Exercise aim:
The records below hold a stretch from the line with "shutter > 0, shutter" through the line with "setattr(scene.view_settings, path, value)"; return exactly those lines, ends included, and nothing more.

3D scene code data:
◇ ◇ ◇

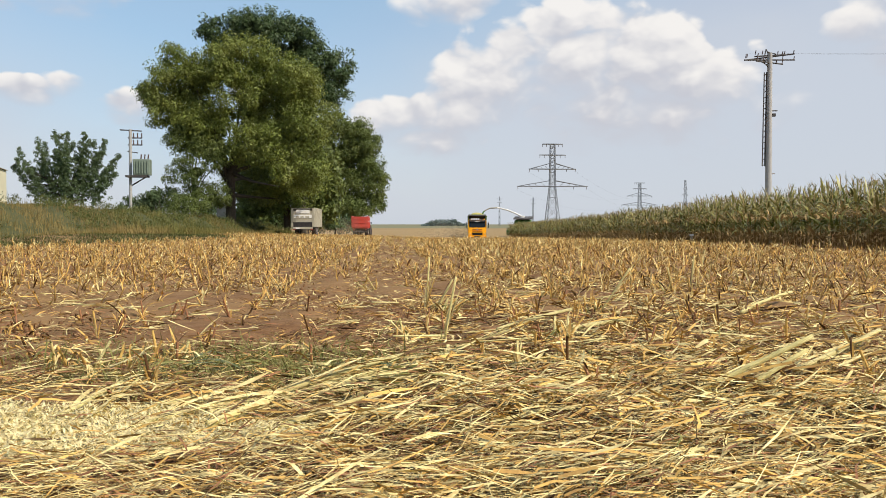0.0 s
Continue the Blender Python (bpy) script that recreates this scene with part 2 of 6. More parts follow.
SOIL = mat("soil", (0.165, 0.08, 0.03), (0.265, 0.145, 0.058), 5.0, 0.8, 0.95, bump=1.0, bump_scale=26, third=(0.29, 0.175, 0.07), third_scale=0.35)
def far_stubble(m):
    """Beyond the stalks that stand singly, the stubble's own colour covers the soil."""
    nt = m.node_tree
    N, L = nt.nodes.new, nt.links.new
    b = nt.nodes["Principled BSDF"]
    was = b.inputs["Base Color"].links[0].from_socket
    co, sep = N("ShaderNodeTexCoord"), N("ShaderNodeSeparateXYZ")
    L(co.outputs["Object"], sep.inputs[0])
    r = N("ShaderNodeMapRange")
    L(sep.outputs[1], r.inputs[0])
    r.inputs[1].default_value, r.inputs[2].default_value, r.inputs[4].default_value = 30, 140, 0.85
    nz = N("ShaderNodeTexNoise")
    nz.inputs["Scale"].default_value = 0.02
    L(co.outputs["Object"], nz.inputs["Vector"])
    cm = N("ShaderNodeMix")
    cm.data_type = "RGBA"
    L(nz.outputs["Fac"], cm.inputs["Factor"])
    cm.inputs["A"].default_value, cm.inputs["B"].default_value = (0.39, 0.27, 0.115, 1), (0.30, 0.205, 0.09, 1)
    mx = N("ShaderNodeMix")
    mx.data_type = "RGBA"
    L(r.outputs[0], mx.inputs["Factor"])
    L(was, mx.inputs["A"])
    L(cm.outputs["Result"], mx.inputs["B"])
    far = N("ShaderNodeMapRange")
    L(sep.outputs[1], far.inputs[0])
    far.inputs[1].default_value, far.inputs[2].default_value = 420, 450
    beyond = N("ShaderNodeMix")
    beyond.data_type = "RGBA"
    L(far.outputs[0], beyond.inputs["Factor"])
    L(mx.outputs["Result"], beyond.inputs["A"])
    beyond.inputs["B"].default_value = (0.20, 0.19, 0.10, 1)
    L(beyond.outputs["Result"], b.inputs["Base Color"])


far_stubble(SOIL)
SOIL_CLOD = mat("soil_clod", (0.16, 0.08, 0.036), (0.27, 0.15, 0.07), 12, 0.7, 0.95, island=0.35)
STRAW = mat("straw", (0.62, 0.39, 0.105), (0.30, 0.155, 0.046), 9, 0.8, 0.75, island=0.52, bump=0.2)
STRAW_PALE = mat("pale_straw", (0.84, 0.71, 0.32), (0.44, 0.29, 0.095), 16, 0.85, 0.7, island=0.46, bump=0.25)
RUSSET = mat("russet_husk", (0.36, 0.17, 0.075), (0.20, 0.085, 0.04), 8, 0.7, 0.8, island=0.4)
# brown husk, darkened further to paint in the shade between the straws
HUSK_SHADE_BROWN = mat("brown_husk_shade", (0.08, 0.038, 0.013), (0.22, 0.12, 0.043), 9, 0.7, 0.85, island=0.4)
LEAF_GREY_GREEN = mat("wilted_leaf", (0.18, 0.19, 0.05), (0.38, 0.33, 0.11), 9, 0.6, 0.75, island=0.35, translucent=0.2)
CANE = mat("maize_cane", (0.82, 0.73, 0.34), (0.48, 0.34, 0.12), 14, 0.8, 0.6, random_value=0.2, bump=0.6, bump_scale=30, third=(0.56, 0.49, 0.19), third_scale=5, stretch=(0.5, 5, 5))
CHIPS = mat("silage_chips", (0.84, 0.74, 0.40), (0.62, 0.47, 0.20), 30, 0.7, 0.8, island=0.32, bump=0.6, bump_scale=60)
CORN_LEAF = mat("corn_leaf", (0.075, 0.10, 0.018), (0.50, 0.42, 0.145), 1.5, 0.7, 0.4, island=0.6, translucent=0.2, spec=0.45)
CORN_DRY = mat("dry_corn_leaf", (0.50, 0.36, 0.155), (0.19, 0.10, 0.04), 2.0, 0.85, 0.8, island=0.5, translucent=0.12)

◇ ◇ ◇

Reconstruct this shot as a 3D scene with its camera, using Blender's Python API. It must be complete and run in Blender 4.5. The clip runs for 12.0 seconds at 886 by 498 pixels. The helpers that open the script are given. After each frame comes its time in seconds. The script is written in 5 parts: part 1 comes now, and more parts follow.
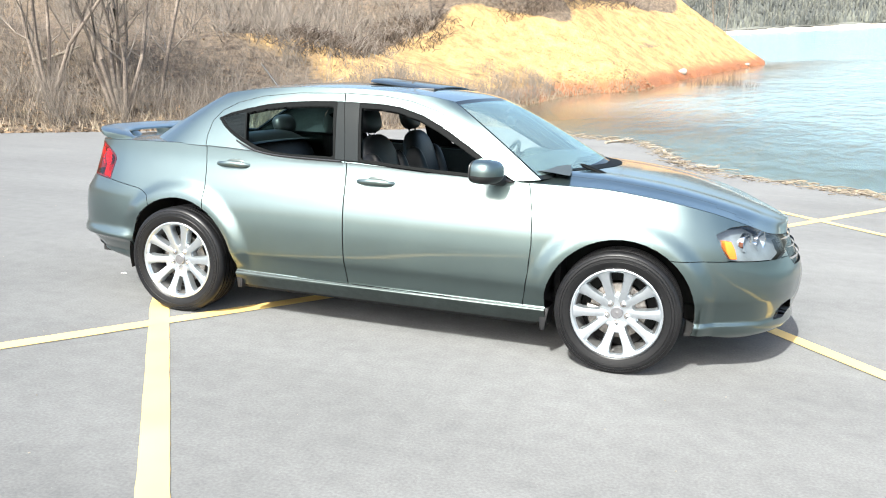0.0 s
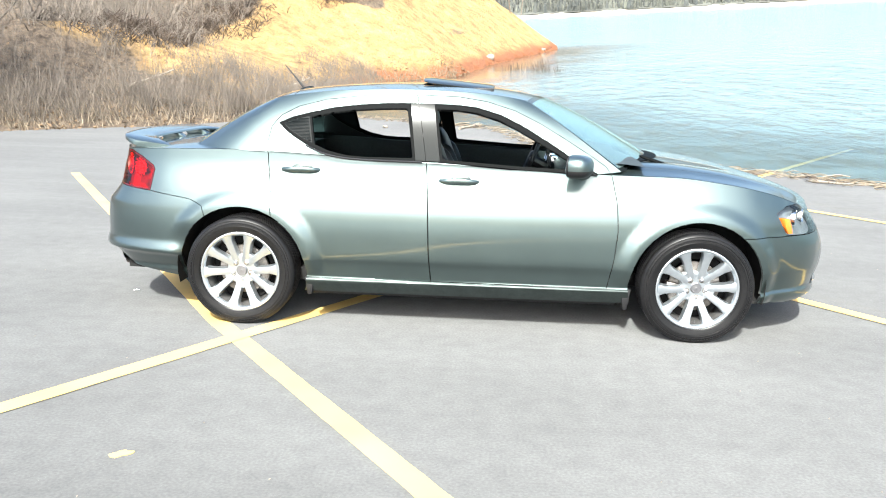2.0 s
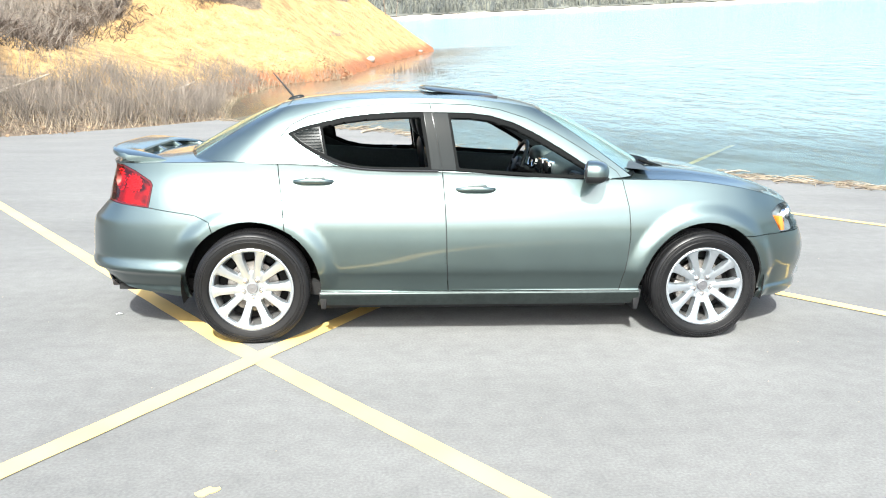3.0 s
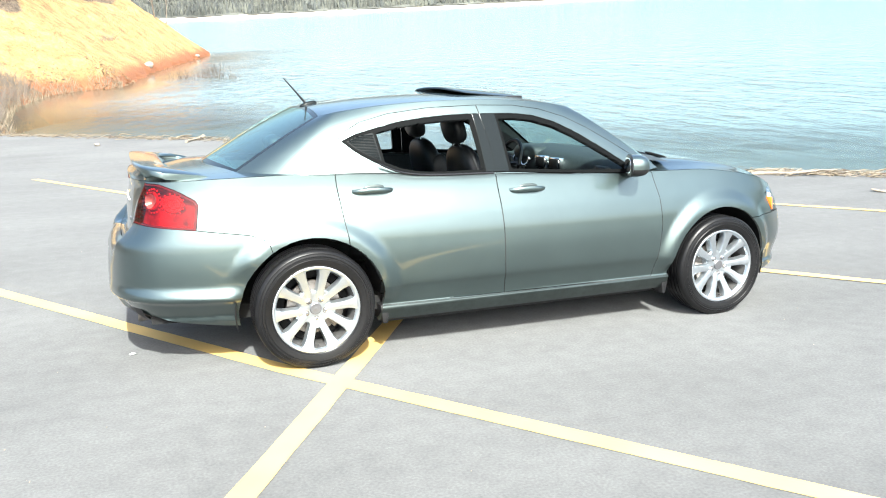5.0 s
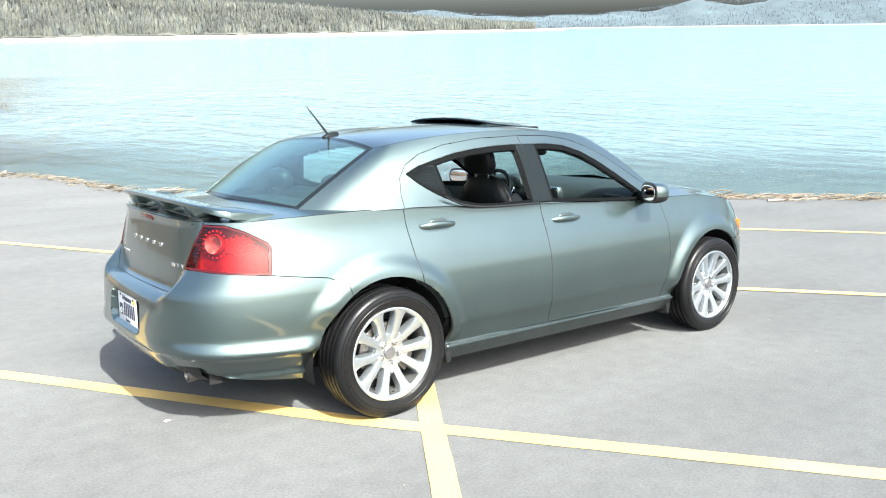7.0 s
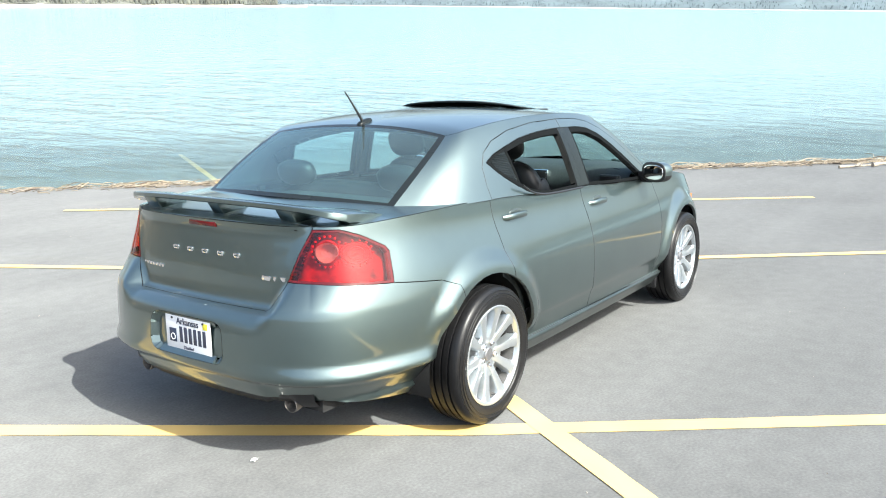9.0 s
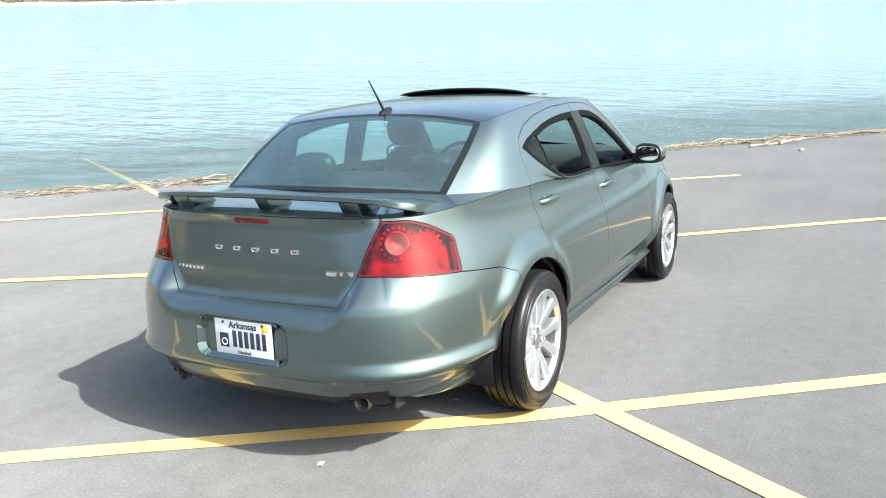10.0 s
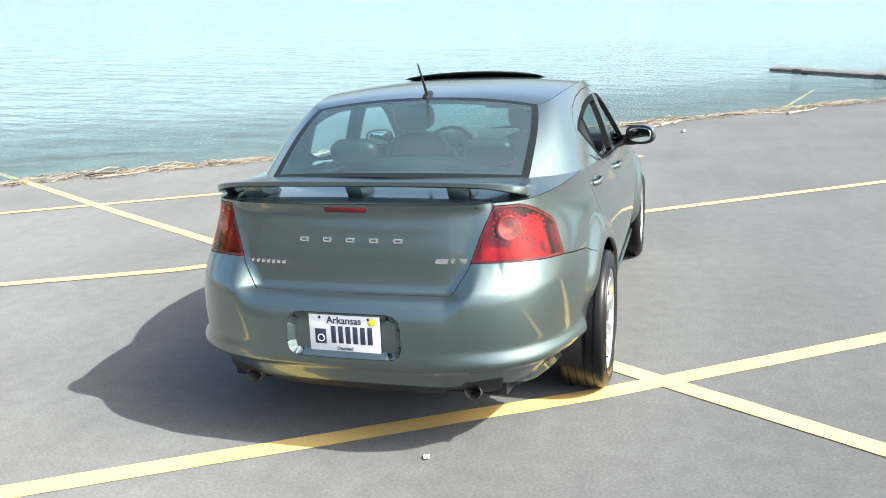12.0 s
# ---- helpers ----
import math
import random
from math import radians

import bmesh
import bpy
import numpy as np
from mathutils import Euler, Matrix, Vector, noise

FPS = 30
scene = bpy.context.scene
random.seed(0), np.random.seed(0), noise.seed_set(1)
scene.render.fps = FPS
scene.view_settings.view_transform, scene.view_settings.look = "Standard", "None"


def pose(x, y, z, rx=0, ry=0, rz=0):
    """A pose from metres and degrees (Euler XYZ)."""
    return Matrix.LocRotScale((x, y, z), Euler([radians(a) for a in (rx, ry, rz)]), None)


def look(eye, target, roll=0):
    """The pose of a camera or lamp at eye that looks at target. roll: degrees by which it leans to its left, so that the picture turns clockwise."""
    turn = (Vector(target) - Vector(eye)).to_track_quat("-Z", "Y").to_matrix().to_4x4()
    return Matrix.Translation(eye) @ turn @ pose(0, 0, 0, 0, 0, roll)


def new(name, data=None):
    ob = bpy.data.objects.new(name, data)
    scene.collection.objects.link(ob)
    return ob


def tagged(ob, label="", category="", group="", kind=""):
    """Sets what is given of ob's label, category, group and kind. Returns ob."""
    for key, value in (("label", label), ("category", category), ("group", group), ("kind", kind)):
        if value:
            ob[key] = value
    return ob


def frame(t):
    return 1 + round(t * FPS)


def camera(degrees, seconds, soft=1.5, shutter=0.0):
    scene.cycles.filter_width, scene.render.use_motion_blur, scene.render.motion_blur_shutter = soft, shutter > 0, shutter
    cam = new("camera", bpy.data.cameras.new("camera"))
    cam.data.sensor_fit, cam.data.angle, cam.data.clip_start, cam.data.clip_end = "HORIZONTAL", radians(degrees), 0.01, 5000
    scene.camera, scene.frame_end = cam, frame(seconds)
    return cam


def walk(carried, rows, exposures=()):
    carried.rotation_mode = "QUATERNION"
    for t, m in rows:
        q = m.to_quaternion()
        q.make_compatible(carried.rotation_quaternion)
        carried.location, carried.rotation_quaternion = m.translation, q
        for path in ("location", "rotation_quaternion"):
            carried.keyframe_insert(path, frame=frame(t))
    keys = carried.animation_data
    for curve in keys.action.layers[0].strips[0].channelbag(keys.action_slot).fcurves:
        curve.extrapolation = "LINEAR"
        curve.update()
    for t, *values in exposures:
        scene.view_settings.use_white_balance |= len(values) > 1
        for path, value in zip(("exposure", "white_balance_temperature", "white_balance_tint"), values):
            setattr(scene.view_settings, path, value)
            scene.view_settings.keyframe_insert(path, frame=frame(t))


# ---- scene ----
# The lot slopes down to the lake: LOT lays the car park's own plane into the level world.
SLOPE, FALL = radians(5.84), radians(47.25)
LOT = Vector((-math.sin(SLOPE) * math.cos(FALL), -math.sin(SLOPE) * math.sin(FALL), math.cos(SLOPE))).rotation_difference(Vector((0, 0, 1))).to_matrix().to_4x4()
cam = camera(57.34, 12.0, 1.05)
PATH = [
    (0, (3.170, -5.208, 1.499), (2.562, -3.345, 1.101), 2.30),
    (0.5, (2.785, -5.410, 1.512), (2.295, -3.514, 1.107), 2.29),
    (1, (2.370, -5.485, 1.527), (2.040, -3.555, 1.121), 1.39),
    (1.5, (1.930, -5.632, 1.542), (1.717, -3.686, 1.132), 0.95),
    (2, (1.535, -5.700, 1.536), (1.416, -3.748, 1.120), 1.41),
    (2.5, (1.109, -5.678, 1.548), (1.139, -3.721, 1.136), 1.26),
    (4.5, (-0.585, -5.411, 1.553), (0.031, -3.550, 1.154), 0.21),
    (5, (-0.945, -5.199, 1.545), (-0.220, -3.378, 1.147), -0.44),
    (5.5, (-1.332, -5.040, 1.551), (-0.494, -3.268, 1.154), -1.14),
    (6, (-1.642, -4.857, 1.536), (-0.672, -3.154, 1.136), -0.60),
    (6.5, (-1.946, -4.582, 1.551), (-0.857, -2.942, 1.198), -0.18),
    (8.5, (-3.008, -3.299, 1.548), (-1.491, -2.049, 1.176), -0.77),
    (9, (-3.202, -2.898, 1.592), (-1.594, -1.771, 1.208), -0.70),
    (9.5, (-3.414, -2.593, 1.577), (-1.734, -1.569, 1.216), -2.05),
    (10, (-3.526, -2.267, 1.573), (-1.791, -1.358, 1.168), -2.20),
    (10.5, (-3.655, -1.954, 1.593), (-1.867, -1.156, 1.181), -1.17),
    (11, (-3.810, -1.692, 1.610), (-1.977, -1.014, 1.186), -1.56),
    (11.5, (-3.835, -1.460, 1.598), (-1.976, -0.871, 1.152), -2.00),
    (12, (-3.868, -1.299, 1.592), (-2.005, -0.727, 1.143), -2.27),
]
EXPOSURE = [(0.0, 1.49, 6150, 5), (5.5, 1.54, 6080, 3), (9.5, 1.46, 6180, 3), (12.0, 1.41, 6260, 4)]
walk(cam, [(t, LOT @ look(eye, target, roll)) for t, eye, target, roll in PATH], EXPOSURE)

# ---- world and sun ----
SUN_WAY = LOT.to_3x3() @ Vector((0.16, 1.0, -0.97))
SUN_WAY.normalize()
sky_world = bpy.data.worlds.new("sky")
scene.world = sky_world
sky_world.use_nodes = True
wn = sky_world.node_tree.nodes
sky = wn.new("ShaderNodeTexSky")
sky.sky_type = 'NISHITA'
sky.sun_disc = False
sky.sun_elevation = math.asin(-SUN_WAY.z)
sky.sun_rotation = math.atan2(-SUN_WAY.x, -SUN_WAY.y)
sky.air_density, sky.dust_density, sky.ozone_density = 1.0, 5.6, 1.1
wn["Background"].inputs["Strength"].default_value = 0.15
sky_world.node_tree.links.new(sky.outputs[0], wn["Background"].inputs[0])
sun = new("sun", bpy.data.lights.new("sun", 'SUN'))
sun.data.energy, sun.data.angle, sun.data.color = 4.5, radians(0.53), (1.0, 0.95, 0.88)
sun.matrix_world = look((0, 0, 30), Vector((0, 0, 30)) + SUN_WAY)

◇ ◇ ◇

Answer for this exercise:
    scene.cycles.filter_width, scene.render.use_motion_blur, scene.render.motion_blur_shutter = soft, shutter > 0, shutter
    cam = new("camera", bpy.data.cameras.new("camera"))
    cam.data.sensor_fit, cam.data.angle, cam.data.clip_start, cam.data.clip_end = "HORIZONTAL", radians(degrees), 0.01, 5000
    scene.camera, scene.frame_end = cam, frame(seconds)
    return cam


def walk(carried, rows, exposures=()):
    carried.rotation_mode = "QUATERNION"
    for t, m in rows:
        q = m.to_quaternion()
        q.make_compatible(carried.rotation_quaternion)
        carried.location, carried.rotation_quaternion = m.translation, q
        for path in ("location", "rotation_quaternion"):
            carried.keyframe_insert(path, frame=frame(t))
    keys = carried.animation_data
    for curve in keys.action.layers[0].strips[0].channelbag(keys.action_slot).fcurves:
        curve.extrapolation = "LINEAR"
        curve.update()
    for t, *values in exposures:
        scene.view_settings.use_white_balance |= len(values) > 1
        for path, value in zip(("exposure", "white_balance_temperature", "white_balance_tint"), values):
            setattr(scene.view_settings, path, value)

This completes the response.